**Source material:**
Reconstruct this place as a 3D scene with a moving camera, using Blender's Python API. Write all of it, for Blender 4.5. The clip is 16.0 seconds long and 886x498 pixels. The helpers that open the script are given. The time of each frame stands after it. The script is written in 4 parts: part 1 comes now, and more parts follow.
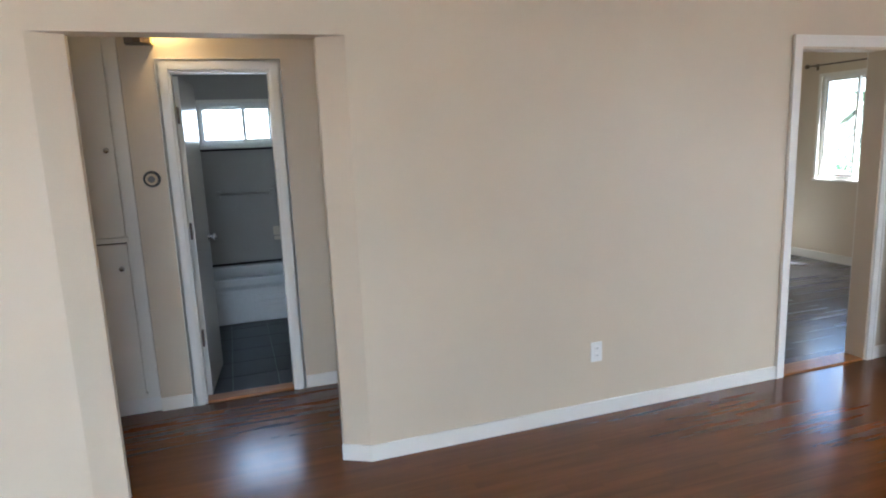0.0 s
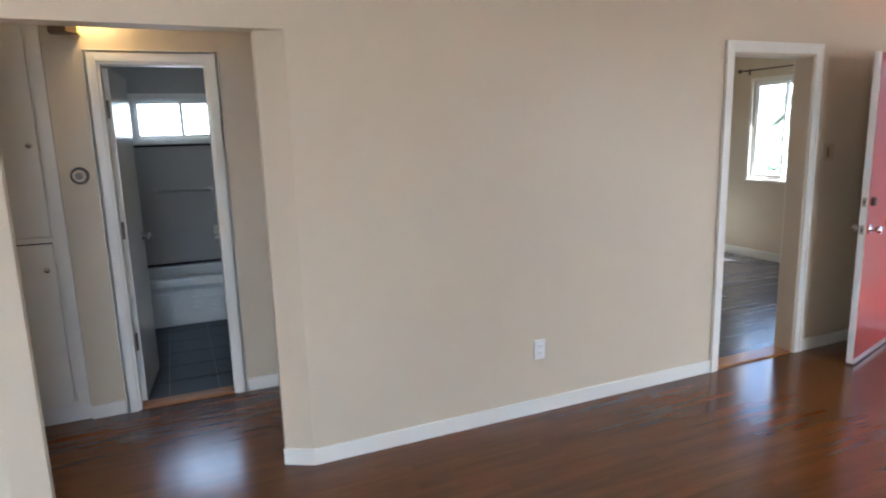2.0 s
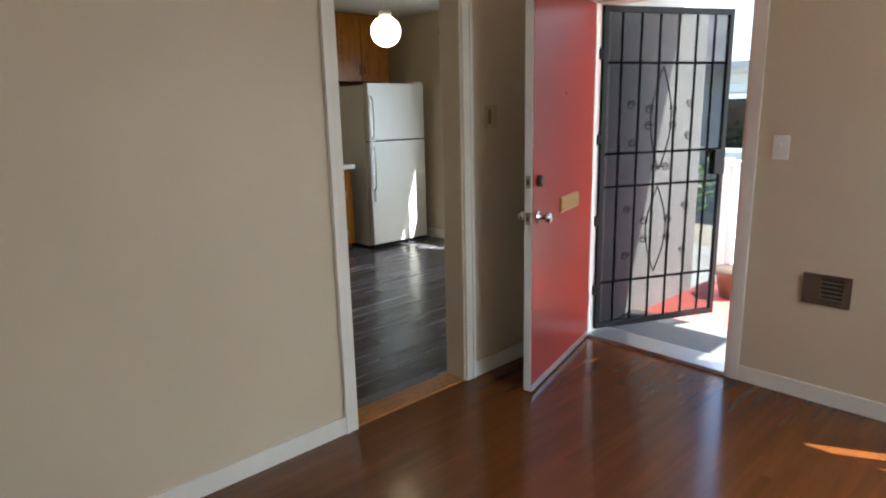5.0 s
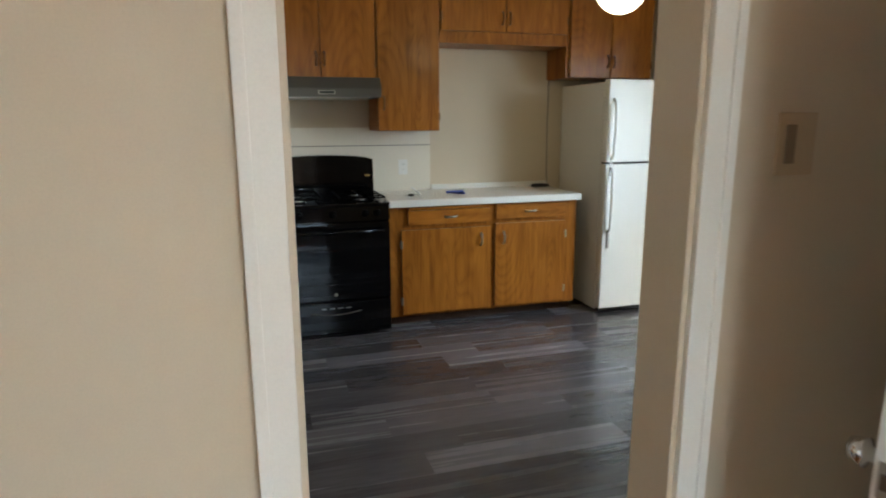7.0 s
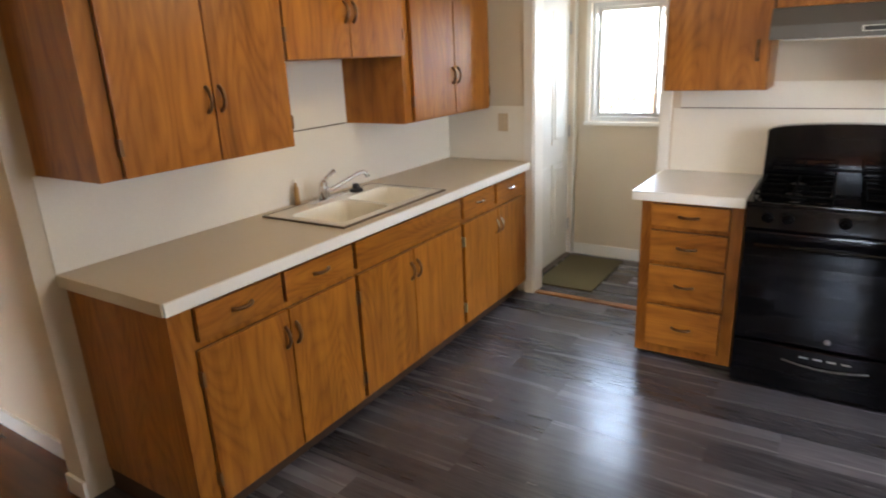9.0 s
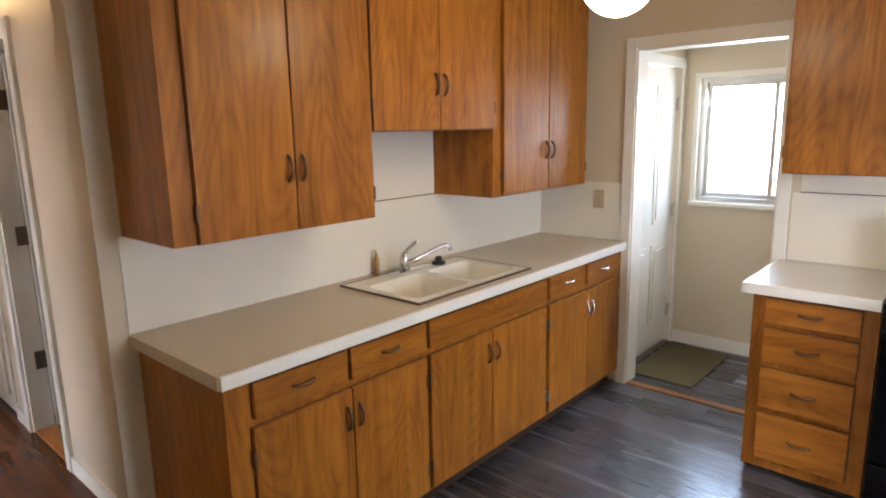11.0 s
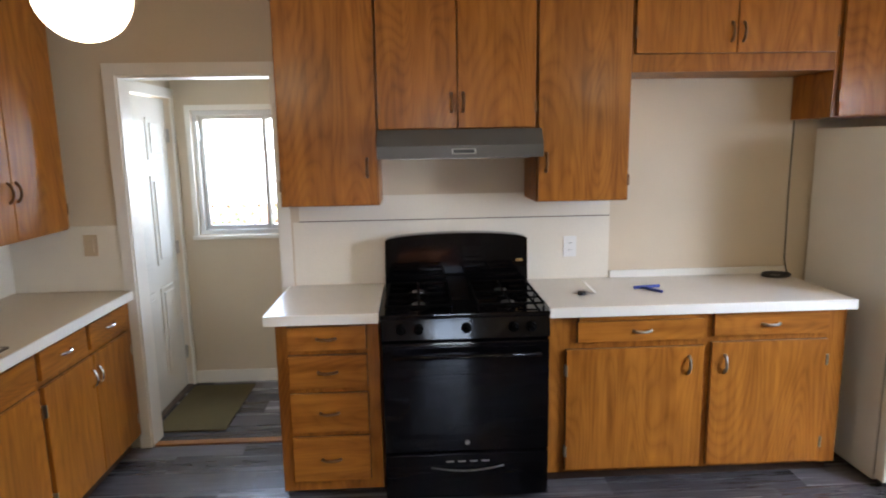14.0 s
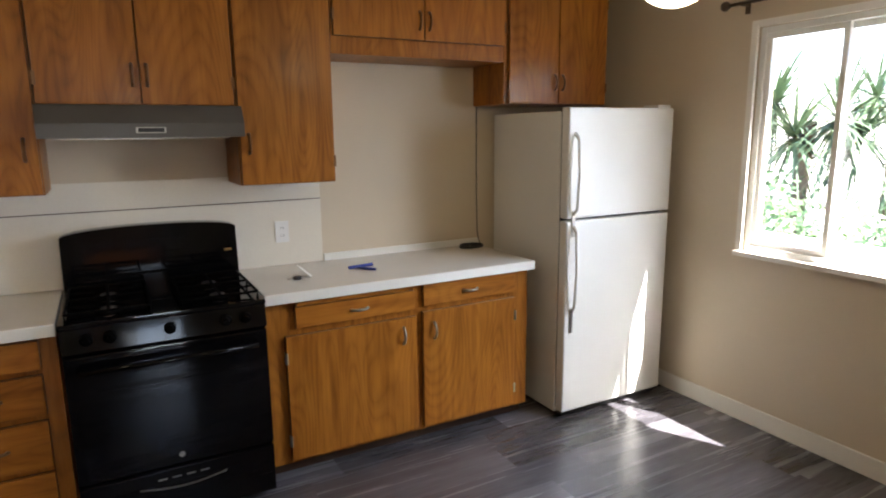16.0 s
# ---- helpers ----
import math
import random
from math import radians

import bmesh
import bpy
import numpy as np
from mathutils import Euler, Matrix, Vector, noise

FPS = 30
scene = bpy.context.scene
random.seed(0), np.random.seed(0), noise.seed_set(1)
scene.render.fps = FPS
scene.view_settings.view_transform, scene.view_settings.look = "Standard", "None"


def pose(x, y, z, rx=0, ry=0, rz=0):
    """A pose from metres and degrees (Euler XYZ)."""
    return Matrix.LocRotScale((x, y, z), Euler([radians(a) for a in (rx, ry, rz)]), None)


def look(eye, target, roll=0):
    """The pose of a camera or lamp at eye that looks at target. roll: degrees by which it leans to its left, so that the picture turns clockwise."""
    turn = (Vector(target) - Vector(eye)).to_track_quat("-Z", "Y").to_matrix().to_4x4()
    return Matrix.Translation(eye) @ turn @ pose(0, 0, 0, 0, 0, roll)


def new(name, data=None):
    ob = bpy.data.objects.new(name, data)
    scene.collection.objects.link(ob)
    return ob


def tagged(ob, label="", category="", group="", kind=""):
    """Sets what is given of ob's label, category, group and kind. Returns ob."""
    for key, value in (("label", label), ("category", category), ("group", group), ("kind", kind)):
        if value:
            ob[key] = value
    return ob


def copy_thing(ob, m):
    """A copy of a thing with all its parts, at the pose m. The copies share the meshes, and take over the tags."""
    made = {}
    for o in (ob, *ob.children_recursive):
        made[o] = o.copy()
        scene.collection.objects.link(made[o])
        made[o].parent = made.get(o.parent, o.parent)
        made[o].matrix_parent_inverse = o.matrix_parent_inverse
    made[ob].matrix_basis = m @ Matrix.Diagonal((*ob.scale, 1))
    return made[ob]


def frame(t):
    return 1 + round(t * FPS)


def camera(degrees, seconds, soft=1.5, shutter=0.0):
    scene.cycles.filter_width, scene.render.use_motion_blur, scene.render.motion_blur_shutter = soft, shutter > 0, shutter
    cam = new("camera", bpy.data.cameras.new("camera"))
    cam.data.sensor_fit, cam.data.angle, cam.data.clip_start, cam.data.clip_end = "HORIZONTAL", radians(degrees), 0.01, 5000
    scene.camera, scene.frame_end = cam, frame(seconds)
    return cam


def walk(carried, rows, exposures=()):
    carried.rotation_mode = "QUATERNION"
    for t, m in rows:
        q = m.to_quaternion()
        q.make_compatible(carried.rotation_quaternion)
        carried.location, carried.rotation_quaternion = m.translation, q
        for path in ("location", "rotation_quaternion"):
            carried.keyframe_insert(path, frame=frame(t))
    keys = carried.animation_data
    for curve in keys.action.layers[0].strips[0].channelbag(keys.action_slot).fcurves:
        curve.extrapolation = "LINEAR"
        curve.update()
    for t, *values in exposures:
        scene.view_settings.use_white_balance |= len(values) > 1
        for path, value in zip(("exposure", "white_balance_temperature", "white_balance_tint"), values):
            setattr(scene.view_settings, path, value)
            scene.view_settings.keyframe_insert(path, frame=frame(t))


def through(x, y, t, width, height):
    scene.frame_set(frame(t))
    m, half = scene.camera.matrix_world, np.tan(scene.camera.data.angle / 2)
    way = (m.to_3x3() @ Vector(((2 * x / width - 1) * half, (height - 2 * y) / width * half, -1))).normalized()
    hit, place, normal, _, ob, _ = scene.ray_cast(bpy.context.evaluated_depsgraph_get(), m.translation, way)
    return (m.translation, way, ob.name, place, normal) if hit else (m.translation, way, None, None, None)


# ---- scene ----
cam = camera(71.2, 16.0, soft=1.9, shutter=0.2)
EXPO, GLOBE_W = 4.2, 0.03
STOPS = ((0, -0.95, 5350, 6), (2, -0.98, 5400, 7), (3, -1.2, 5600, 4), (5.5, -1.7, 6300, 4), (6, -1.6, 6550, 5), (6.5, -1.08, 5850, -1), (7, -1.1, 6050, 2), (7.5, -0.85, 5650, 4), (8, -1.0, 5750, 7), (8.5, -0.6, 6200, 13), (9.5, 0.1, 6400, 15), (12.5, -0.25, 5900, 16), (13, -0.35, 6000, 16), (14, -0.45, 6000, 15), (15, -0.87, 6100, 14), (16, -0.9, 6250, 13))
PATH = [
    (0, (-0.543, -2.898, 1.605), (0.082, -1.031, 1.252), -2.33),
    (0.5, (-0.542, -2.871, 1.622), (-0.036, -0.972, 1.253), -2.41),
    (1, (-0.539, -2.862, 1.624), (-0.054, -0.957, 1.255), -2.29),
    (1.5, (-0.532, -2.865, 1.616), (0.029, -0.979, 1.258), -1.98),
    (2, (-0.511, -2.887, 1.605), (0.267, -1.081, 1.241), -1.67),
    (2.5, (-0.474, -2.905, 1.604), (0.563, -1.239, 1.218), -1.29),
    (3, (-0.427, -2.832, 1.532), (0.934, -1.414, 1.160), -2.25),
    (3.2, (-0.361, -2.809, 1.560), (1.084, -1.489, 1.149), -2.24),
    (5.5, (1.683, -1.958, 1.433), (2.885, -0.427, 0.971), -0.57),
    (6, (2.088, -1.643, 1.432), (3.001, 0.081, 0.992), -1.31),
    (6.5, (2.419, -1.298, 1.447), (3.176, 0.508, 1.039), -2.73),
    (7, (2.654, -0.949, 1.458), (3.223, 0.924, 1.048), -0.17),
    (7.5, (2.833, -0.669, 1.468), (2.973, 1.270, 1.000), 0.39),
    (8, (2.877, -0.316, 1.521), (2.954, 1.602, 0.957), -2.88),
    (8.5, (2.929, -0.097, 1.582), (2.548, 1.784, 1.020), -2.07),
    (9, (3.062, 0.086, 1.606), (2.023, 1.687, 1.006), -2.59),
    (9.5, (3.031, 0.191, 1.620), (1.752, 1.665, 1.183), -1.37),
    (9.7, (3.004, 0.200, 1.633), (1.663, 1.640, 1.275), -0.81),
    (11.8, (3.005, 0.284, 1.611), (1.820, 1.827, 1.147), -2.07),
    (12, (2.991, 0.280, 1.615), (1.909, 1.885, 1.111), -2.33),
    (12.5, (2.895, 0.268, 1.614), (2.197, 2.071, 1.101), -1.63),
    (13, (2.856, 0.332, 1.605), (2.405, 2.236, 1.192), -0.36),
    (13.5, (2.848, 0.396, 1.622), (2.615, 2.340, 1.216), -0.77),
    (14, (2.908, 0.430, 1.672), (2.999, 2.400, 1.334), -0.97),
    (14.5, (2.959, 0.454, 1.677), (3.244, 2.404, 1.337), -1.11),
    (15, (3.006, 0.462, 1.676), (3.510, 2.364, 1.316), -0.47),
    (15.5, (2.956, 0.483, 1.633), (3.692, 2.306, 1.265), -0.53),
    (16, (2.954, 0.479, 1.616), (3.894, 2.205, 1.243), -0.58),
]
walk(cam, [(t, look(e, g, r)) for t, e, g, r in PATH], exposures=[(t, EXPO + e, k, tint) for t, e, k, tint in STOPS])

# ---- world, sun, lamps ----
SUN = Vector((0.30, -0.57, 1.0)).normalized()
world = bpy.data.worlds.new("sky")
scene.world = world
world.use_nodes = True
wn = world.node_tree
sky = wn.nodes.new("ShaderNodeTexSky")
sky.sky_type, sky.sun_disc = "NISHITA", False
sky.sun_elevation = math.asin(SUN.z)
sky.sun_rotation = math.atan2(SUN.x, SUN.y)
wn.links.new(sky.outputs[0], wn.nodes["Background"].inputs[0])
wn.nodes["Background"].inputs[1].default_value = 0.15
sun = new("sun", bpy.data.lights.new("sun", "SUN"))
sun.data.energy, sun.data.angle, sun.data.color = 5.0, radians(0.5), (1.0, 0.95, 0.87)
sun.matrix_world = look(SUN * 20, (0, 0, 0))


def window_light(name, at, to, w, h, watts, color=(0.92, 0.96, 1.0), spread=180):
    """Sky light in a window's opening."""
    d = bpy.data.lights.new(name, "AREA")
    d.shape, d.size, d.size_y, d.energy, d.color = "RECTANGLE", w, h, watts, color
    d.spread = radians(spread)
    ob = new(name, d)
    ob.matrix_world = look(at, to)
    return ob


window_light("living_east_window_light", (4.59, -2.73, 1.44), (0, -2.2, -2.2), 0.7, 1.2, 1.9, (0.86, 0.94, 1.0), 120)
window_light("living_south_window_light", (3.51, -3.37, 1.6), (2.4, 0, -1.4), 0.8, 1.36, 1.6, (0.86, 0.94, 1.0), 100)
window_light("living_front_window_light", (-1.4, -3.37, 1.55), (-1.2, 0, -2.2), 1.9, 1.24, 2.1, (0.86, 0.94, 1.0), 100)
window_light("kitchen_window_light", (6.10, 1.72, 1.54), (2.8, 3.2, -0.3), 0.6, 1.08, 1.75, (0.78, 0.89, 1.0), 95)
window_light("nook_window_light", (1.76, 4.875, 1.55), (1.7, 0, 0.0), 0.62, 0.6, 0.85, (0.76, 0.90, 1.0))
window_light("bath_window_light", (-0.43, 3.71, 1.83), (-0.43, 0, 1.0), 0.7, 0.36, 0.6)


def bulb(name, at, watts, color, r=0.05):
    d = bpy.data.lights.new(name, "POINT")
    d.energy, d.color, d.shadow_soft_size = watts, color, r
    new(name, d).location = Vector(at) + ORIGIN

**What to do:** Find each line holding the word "target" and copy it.

**Written response:**
def look(eye, target, roll=0):
    """The pose of a camera or lamp at eye that looks at target. roll: degrees by which it leans to its left, so that the picture turns clockwise."""
    turn = (Vector(target) - Vector(eye)).to_track_quat("-Z", "Y").to_matrix().to_4x4()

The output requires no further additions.